Python大法之告别脚本小子系列—各类URL采集器编写

优采云 发布时间: 2020-08-04 19:05

  本文作者:i春秋签约作家——阿甫哥哥

  系列文章专辑:

  0×00 前言

  URl采集在批量刷洞中也是很重要的

  0×01 目录

  0×01 前言

  0×02 ZoomEyeAPI脚本编写

  0×03 ShoDanAPI脚本编写

  0×04 简易BaiduURL采集脚本编写

  0×05 【彩蛋篇】论坛自动签到脚本

  0×02 ZoomEyeAPI脚本编写

  ZoomEye是一款对于网络空间的搜索引擎,收录了互联网空间中的设备、网站及其使用的服务或组件等信息。

  ZoomEye 拥有两大探测引擎:Xmap 和 Wmap,分别对于网络空间中的设备及网站, 通过 24 小时不间断的侦测、识别,标识出互联网设备及网站所使用的服务及部件。 研究人员可以通过 ZoomEye 方便的了解组件的普及率及漏洞的危害范围等信息。

  虽然被称为 “黑客友好” 的搜索引擎,但 ZoomEye 并不会主动对网络设备、网站发起攻击,收录的数据也仅用于安全研究。ZoomEye更像是互联网空间的一张航海图。

  ZoomEyeAPI参考手册在这:ZoomEye API 参考手册

  先登录,然后获得access_token

  #-*- coding: UTF-8 -*-

 

import requests

import json

 

user = raw_input('[-] PLEASE INPUT YOUR USERNAME:')

passwd = raw_input('[-] PLEASE INPUT YOUR PASSWORD:')

 

def Login():

    data_info = {'username' : user,'password' : passwd}

    data_encoded = json.dumps(data_info)

    respond = requests.post(url = 'https://api.zoomeye.org/user/login',data = data_encoded)

    try:

        r_decoded = json.loads(respond.text)

        access_token = r_decoded['access_token']

    except KeyError:

        return '[-] INFO : USERNAME OR PASSWORD IS WRONG, PLEASE TRY AGAIN'

    return access_token

if __name__ == '__main__':

    print Login()

  然后,API手册是这样写的,根据这个,咱们先写一个HOST的单页面采集的….

  

  #-*- coding: UTF-8 -*-

 

import requests

import json

 

user = raw_input('[-] PLEASE INPUT YOUR USERNAME:')

passwd = raw_input('[-] PLEASE INPUT YOUR PASSWORD:')

 

def Login():

    data_info = {'username' : user,'password' : passwd}

    data_encoded = json.dumps(data_info)

    respond = requests.post(url = 'https://api.zoomeye.org/user/login',data = data_encoded)

    try:

        r_decoded = json.loads(respond.text)

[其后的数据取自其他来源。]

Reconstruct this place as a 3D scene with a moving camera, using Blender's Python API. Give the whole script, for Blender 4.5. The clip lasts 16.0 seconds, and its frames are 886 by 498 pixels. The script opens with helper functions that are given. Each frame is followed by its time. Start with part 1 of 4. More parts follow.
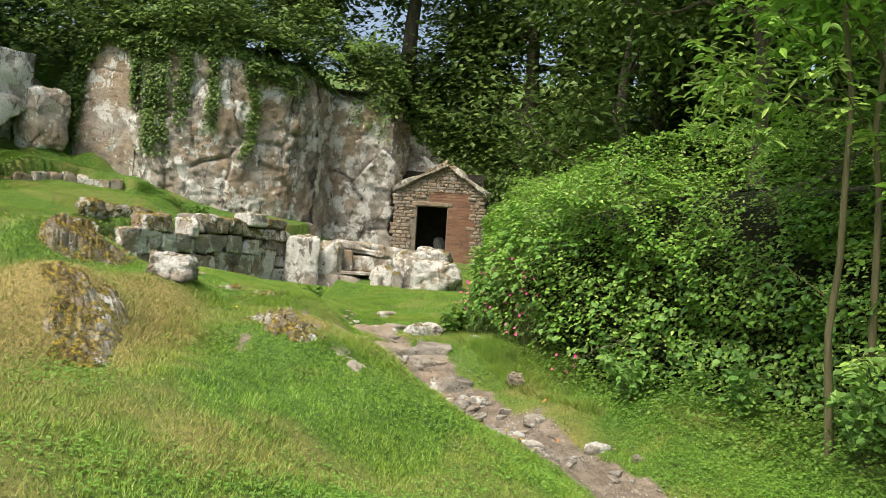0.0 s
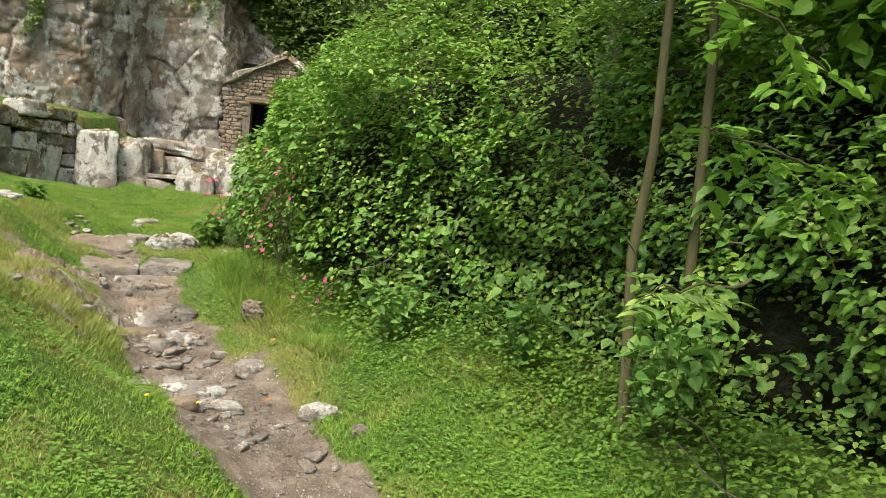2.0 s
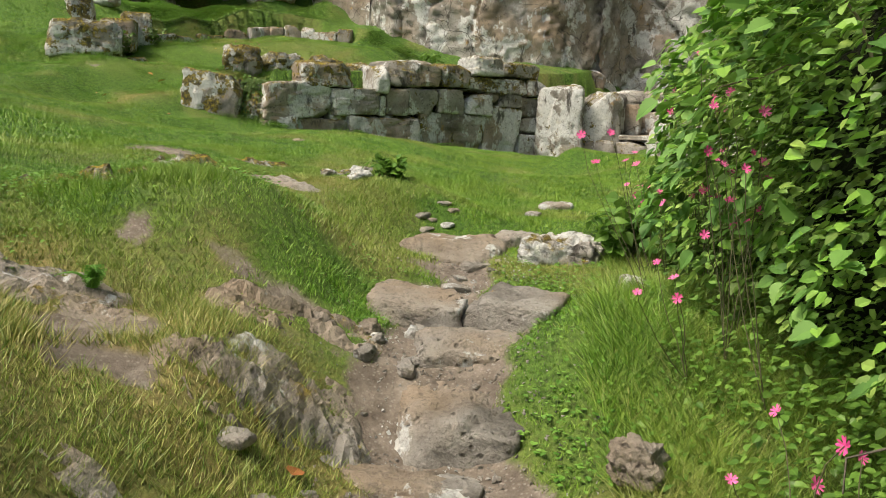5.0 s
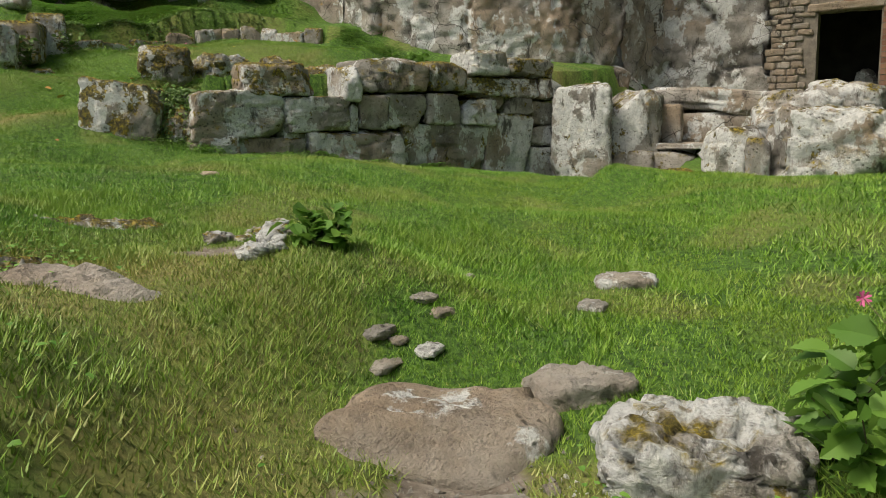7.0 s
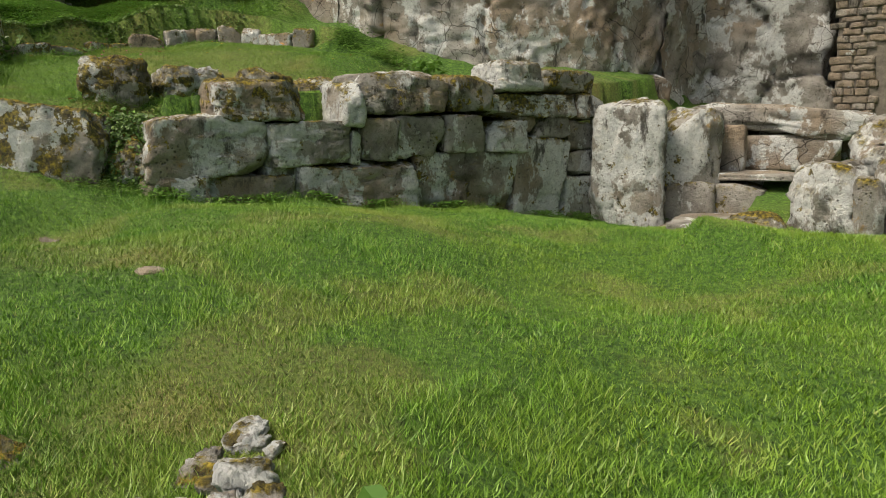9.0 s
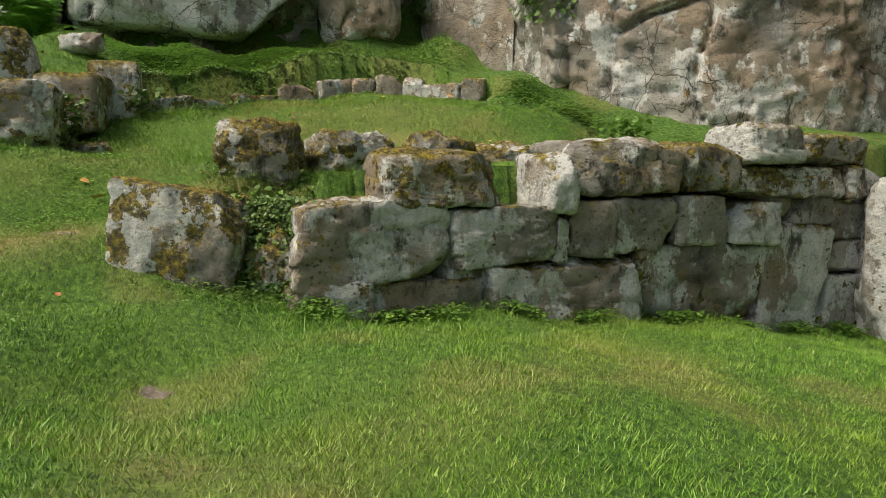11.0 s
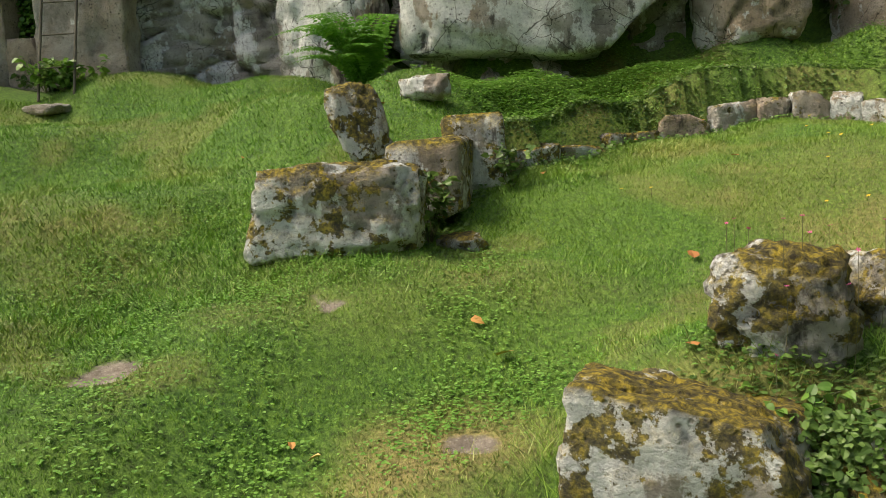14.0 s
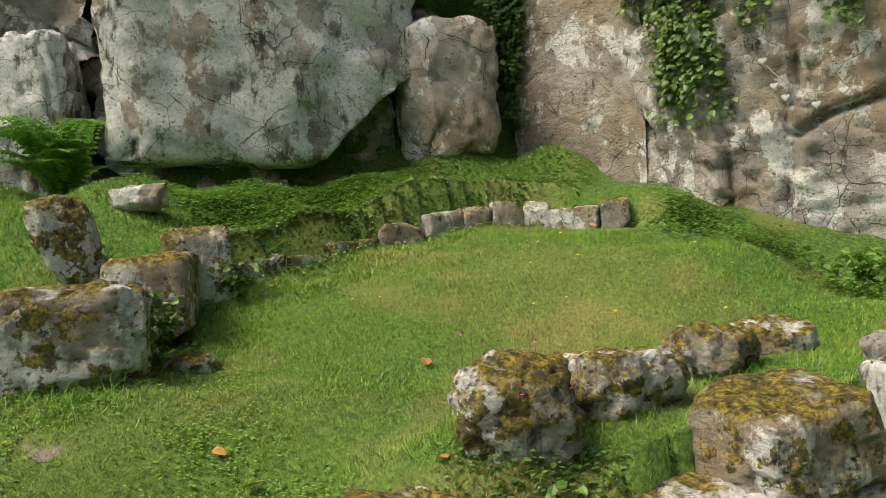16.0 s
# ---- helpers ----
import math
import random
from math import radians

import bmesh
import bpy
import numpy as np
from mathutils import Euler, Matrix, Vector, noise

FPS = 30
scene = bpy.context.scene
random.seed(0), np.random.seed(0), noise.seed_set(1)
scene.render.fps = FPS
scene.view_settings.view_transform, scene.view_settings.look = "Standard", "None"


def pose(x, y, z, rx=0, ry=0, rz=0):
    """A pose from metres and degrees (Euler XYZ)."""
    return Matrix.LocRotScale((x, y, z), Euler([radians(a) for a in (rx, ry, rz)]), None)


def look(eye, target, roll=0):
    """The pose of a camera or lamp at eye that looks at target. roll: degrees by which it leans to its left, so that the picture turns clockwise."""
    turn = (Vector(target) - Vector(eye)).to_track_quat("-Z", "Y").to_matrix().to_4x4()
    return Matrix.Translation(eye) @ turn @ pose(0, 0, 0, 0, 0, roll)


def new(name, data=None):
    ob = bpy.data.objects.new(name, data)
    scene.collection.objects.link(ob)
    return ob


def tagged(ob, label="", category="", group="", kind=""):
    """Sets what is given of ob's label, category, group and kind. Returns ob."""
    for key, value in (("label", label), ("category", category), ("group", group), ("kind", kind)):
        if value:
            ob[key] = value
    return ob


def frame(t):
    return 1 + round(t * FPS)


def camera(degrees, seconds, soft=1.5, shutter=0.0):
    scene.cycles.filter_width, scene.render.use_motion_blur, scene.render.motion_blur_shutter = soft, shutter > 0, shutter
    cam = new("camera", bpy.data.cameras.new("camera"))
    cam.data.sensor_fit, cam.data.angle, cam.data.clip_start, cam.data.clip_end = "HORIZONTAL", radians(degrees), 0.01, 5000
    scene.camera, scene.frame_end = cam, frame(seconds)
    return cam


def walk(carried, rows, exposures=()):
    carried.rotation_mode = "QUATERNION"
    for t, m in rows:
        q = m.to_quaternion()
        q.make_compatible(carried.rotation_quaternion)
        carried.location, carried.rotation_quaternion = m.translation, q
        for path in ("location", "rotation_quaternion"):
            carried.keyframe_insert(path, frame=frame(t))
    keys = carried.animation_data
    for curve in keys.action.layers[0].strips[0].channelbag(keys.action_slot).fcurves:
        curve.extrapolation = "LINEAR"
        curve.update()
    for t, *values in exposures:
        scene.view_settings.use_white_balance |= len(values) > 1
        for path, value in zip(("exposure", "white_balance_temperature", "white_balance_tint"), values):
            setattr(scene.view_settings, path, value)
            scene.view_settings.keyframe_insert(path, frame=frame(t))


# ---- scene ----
cam = camera(58.8, 16.0, soft=0.5)
PATH = [
    (0, (0.257, 0.137, 1.458), (0.210, 2.136, 1.486), 3.6),
    (0.5, (0.604, 0.553, 1.406), (0.717, 2.550, 1.395), 4.1),
    (1, (0.908, 1.003, 1.351), (1.126, 2.990, 1.285), 4.7),
    (1.5, (1.210, 1.496, 1.366), (1.477, 3.477, 1.301), 4.9),
    (2, (1.490, 2.006, 1.370), (1.724, 3.985, 1.208), 5.2),
    (2.5, (1.653, 2.616, 1.317), (1.823, 4.597, 1.098), 5.1),
    (3, (1.771, 3.213, 1.306), (1.654, 5.192, 1.041), 3.8),
    (3.2, (1.785, 3.437, 1.347), (1.440, 5.388, 1.070), 2.8),
    (3.5, (1.772, 3.836, 1.311), (1.206, 5.740, 1.079), 2.2),
    (4, (1.732, 4.493, 1.289), (1.080, 6.370, 1.061), 3.0),
    (4.5, (1.655, 5.060, 1.342), (0.749, 6.816, 1.032), 2.5),
    (4.7, (1.561, 5.270, 1.293), (0.593, 6.987, 0.956), 2.1),
    (6.8, (0.318, 7.545, 1.280), (-0.692, 9.245, 0.979), -0.9),
    (7, (0.229, 7.746, 1.296), (-0.774, 9.450, 0.995), -1.0),
    (7.5, (-0.040, 8.181, 1.357), (-1.031, 9.893, 1.061), -1.4),
    (8, (-0.272, 8.525, 1.586), (-1.248, 10.242, 1.274), -1.3),
    (8.2, (-0.331, 8.631, 1.589), (-1.300, 10.343, 1.228), -0.9),
    (10.3, (-1.842, 9.673, 1.755), (-2.887, 11.365, 1.541), -2.3),
    (10.5, (-1.912, 9.777, 1.782), (-3.017, 11.428, 1.555), -2.5),
    (11, (-2.216, 10.137, 1.881), (-3.464, 11.685, 1.663), 0.2),
    (11.5, (-2.439, 10.374, 1.993), (-3.871, 11.753, 1.774), -0.1),
    (12, (-2.722, 10.629, 2.145), (-4.336, 11.790, 1.934), -0.5),
    (12.5, (-3.097, 10.710, 2.157), (-4.794, 11.749, 1.957), -0.7),
    (13, (-3.544, 10.704, 2.281), (-5.300, 11.643, 2.095), -0.6),
    (13.5, (-3.993, 10.735, 2.374), (-5.759, 11.641, 2.127), -1.8),
    (14, (-4.285, 10.710, 2.514), (-5.975, 11.748, 2.258), -2.9),
    (14.5, (-4.424, 10.638, 2.557), (-5.953, 11.898, 2.289), -3.6),
    (15, (-4.414, 10.619, 2.587), (-5.817, 12.030, 2.387), -3.6),
    (15.5, (-4.386, 10.603, 2.601), (-5.685, 12.118, 2.463), -3.9),
    (16, (-4.358, 10.606, 2.625), (-5.565, 12.200, 2.567), -3.8),
]
walk(cam, [(t, look(eye, target, roll)) for t, eye, target, roll in PATH], [(0.0, 0.5, 7500, 9), (4.5, 0.42, 7500, 9), (7.0, 0.0, 7300, 8), (10.5, 0.1, 7500, 8), (13.0, 0.48, 7600, 8), (16.0, 0.32, 7700, 8)])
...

        access_token = r_decoded['access_token']

    except KeyError:

        return '[-] INFO : USERNAME OR PASSWORD IS WRONG, PLEASE TRY AGAIN'

    return access_token

def search():

    headers = {'Authorization': 'JWT ' + Login()}

    r = requests.get(url = 'https://api.zoomeye.org/host/search?query=tomcat&page=1',

                         headers = headers)

    response = json.loads(r.text)

    print response

if __name__ == '__main__':

    search()

  返回的信息量极大啊,但它只是个JSON数据,SO,我们可以取出IP部分…

  

  for x in response['matches']:

        print x['ip']

  之后,HOST的单页面采集也就OK了,WEB的也五五开,留着他们自己分析,其实差不多,后文会贴的

  接下来,就是用FOR循环….获取多页的IP

  #-*- coding: UTF-8 -*-

 

import requests

import json

 

def Login():

    data_info = {'username' : user,'password' : passwd}

    data_encoded = json.dumps(data_info)

    respond = requests.post(url = 'https://api.zoomeye.org/user/login',data = data_encoded)

    try:

        r_decoded = json.loads(respond.text)

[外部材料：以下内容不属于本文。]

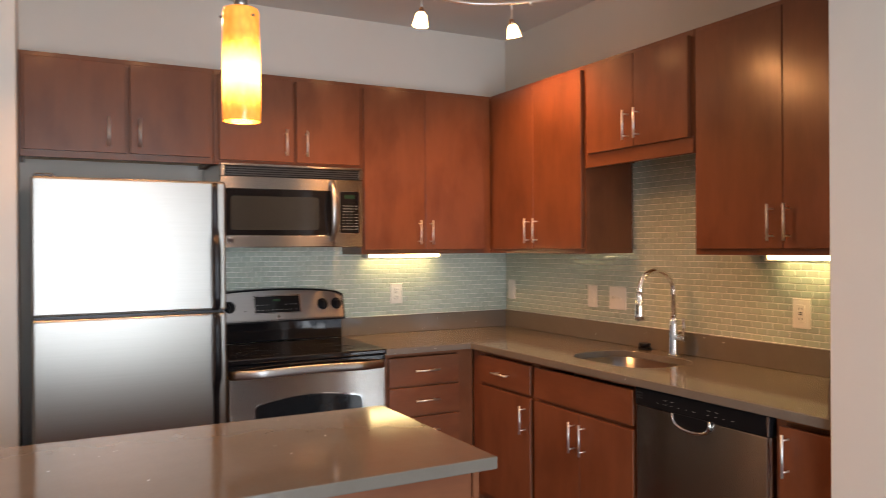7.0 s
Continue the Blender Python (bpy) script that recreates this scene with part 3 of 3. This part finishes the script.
# ---------------------------------------------------------------- under-cabinet lamps
for m, a, b in ((SINK, 2.012, 2.472), (STOVE, -0.965, -0.525)):
    t = thing("undercabinet_lamp", m @ Vector(((a + b) / 2, 0.06, 1.34)), "lit white fluorescent lamp fixed under a wall cabinet", "lamp", "undercabinet lamps")
    part("housing", B(a - 0.012, b + 0.012, 0.022, 0.105, 1.384, 1.394, bevel=0.002), FIXTURE, t, m=m)
    # added, unseen from the room: holds the diffuser's glow off the tiles behind
    part("back_plate", B(a, b, 0.0225, 0.0295, 1.352, 1.384, bevel=0.001), FIXTURE, t, m=m)
    for e in (a - 0.014, b - 0.001):
        part("end_cap", B(e, e + 0.015, 0.026, 0.102, 1.347, 1.384, bevel=0.006, seg=3), PLATE, t, "ivory plastic end cap", m=m)
    part("diffuser", B(a, b, 0.030, 0.098, 1.350, 1.384, bevel=0.010, seg=3), TUBE, t, "glowing white diffuser", m=m)

# ---------------------------------------------------------------- dishwasher
dw = thing("dishwasher", (2.13, -0.3, 0.0), "stainless steel dishwasher with black control panel", "dishwasher")
part("tub", B(1.834, 2.434, 0.03, 0.575, 0.10, 0.882), DARKGREY, dw, m=SINK)
d = part("door", B(1.838, 2.422, 0.575, 0.612, 0.125, 0.812, bevel=0.004, seg=2), STEEL_D, dw, m=SINK)
part("door_edge", B(2.4225, 2.432, 0.575, 0.606, 0.125, 0.812, bevel=0.001), CHROME, d, m=SINK)
part("badge", lathe(bmesh.new(), (2.135, 0.612, 0.235), [(0.017, 0), (0.017, 0.002), (0.014, 0.003)], 24, (0, 1, 0)), CHROME, d, "round silver badge", m=SINK)
cp = part("control_panel", B(1.836, 2.432, 0.575, 0.616, 0.814, 0.880, bevel=0.004, seg=2), BLACK, dw, m=SINK)
bm = prism(bmesh.new(), [(2.03 + 0.085 * (1 - math.cos(math.pi * i / 12)), 0.816 - 0.052 * math.sin(math.pi * i / 12) ** 0.6) for i in range(13)], 1, 0.6125, 0.618)
part("handle_recess", bm, BLACK, d, "dark scooped handle pocket", m=SINK)
bm = tube(bmesh.new(), [(2.03 + 0.085 * (1 - math.cos(math.pi * i / 16)), 0.619, 0.816 - 0.052 * math.sin(math.pi * i / 16) ** 0.6) for i in range(17)], 0.006, 8)
part("handle_lip", bm, CHROME, d, m=SINK)
for i in range(10):
    u = 1.95 + i * 0.034 + (0.03 if i > 5 else 0)
    part("panel_mark", B(u, u + (0.015 if i % 4 == 1 else 0.009), 0.6155, 0.6166, 0.836, 0.8376), PRINT, cp, m=SINK)
    if i in (1, 2, 6, 7):
        part("panel_label", B(u, u + 0.016, 0.6155, 0.6166, 0.851, 0.8528), PRINT, cp, m=SINK)
for i in range(4):
    for z in (0.838, 0.848, 0.858):
        part("vent_slot", B(1.846 + i * 0.008, 1.850 + i * 0.008, 0.6155, 0.6164, z, z + 0.006), DARKGREY, cp, m=SINK)
part("panel_edge", B(2.4225, 2.4318, 0.6145, 0.6172, 0.816, 0.878, bevel=0.001), CHROME, cp, m=SINK)
part("toe_panel", B(1.836, 2.432, 0.50, 0.515, 0.0, 0.12), BLACK, dw, m=SINK)

# ---------------------------------------------------------------- microwave
mw = thing("microwave", (0.2, -1.485, 1.41), "stainless over-the-range microwave with black window and curved handle", "microwave")
Y0, Y1 = -1.843, -1.135
part("body", B(Y0, Y1, 0.01, 0.390, 1.412, 1.806, bevel=0.002), STEEL, mw, m=STOVE)
g = part("vent_grille", B(Y0 + 0.020, Y1 - 0.020, 0.388, 0.421, 1.750, 1.797, bevel=0.002), BLACK, mw, m=STOVE)
for i in range(4):
    part("slat", B(Y0 + 0.024, Y1 - 0.024, 0.420, 0.4255, 1.7535 + i * 0.0108, 1.7585 + i * 0.0108, bevel=0.001), DARKGREY, g, m=STOVE)
bm = B(Y0, Y1, 0.388, 0.426, 1.7975, 1.809, bevel=0.002)
box(bm, Y0, Y0 + 0.0195, 0.388, 0.4255, 1.7495, 1.7970, bevel=0.001)
box(bm, Y1 - 0.0195, Y1, 0.388, 0.4255, 1.7495, 1.7970, bevel=0.001)
part("top_trim", bm, STEEL, mw, m=STOVE)
bm = B(Y0, Y1 - 0.155, 0.390, 0.424, 1.690, 1.7490, bevel=0.002)
box(bm, Y0, Y1 - 0.155, 0.390, 0.424, 1.412, 1.470, bevel=0.004, seg=2)
box(bm, Y0, Y0 + 0.014, 0.390, 0.4235, 1.4705, 1.6895, bevel=0.001)
d = part("door", bm, STEEL, mw, m=STOVE)
part("window_surround", B(Y0 + 0.014, Y1 - 0.155, 0.392, 0.422, 1.470, 1.690), GLOSS, d, m=STOVE)
pane = [(u, z + (0.012 * math.sin(math.pi * (u - Y0 - 0.046) / 0.43) if z > 1.6 else 0.0)) for u, z in round_rect(Y0 + 0.046, Y1 - 0.232, 1.496, 1.655, 0.014, 6)]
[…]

        access_token = r_decoded['access_token']

    except KeyError:

        return '[-] INFO : USERNAME OR PASSWORD IS WRONG, PLEASE TRY AGAIN'

    return access_token

def search():

    headers = {'Authorization': 'JWT ' + Login()}

    for i in range(1,int(PAGECOUNT)):

        r = requests.get(url = 'https://api.zoomeye.org/host/search?query=tomcat&page='+str(i),

                         headers = headers)

        response = json.loads(r.text)

        for x in response['matches']:

            print x['ip']

if __name__ == '__main__':

    user = raw_input('[-] PLEASE INPUT YOUR USERNAME:')

    passwd = raw_input('[-] PLEASE INPUT YOUR PASSWORD:')

    PAGECOUNT = raw_input('[-] PLEASE INPUT YOUR SEARCH_PAGE_COUNT(eg:10):')

    search()

  这样就取出了你想要的页码的数据,然后就是完善+美观代码了…..

  #-*- coding: UTF-8 -*-

 

import requests

import json

 

def Login(user,passwd):

    data_info = {'username' : user,'password' : passwd}

    data_encoded = json.dumps(data_info)

    respond = requests.post(url = 'https://api.zoomeye.org/user/login',data = data_encoded)

    try:

        r_decoded = json.loads(respond.text)

        access_token = r_decoded['access_token']

    except KeyError:

        return '[-] INFO : USERNAME OR PASSWORD IS WRONG, PLEASE TRY AGAIN'

    return access_token

def search(queryType,queryStr,PAGECOUNT,user,passwd):

    headers = {'Authorization': 'JWT ' + Login(user,passwd)}

    for i in range(1,int(PAGECOUNT)):

        r = requests.get(url = 'https://api.zoomeye.org/'+ queryType +'/search?query='+queryStr+'&page=' + str(i),

                         headers = headers)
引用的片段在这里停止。